EXERCISE INPUT ->
++++++++++++++++++++

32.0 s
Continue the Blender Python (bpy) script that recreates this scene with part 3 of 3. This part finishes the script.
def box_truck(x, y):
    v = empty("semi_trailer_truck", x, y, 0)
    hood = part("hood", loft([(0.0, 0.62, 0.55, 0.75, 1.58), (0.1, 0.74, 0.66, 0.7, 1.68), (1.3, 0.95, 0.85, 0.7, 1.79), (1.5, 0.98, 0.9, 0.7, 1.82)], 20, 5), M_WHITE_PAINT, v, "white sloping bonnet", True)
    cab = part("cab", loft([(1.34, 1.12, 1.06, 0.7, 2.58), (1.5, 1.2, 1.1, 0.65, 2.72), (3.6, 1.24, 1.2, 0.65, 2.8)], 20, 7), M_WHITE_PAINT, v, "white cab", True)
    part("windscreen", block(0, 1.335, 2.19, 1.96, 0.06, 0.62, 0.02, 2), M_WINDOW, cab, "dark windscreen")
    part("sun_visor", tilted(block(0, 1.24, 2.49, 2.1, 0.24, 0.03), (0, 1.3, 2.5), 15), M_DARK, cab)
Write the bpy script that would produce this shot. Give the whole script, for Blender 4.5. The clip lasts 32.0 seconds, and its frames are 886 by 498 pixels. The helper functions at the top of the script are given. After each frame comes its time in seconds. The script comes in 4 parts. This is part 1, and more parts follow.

++++++++++++++++++++

WORK TO COMPLETE -> Copy, character for character, the lines from the line that holds "Continue the Blender" through the final line of the records above.

PROBLEM SOLUTION ->
Continue the Blender Python (bpy) script that recreates this scene with part 3 of 3. This part finishes the script.
def box_truck(x, y):
    v = empty("semi_trailer_truck", x, y, 0)
    hood = part("hood", loft([(0.0, 0.62, 0.55, 0.75, 1.58), (0.1, 0.74, 0.66, 0.7, 1.68), (1.3, 0.95, 0.85, 0.7, 1.79), (1.5, 0.98, 0.9, 0.7, 1.82)], 20, 5), M_WHITE_PAINT, v, "white sloping bonnet", True)
    cab = part("cab", loft([(1.34, 1.12, 1.06, 0.7, 2.58), (1.5, 1.2, 1.1, 0.65, 2.72), (3.6, 1.24, 1.2, 0.65, 2.8)], 20, 7), M_WHITE_PAINT, v, "white cab", True)
    part("windscreen", block(0, 1.335, 2.19, 1.96, 0.06, 0.62, 0.02, 2), M_WINDOW, cab, "dark windscreen")
    part("sun_visor", tilted(block(0, 1.24, 2.49, 2.1, 0.24, 0.03), (0, 1.3, 2.5), 15), M_DARK, cab)
Write the bpy script that would produce this shot. Give the whole script, for Blender 4.5. The clip lasts 32.0 seconds, and its frames are 886 by 498 pixels. The helper functions at the top of the script are given. After each frame comes its time in seconds. The script comes in 4 parts. This is part 1, and more parts follow.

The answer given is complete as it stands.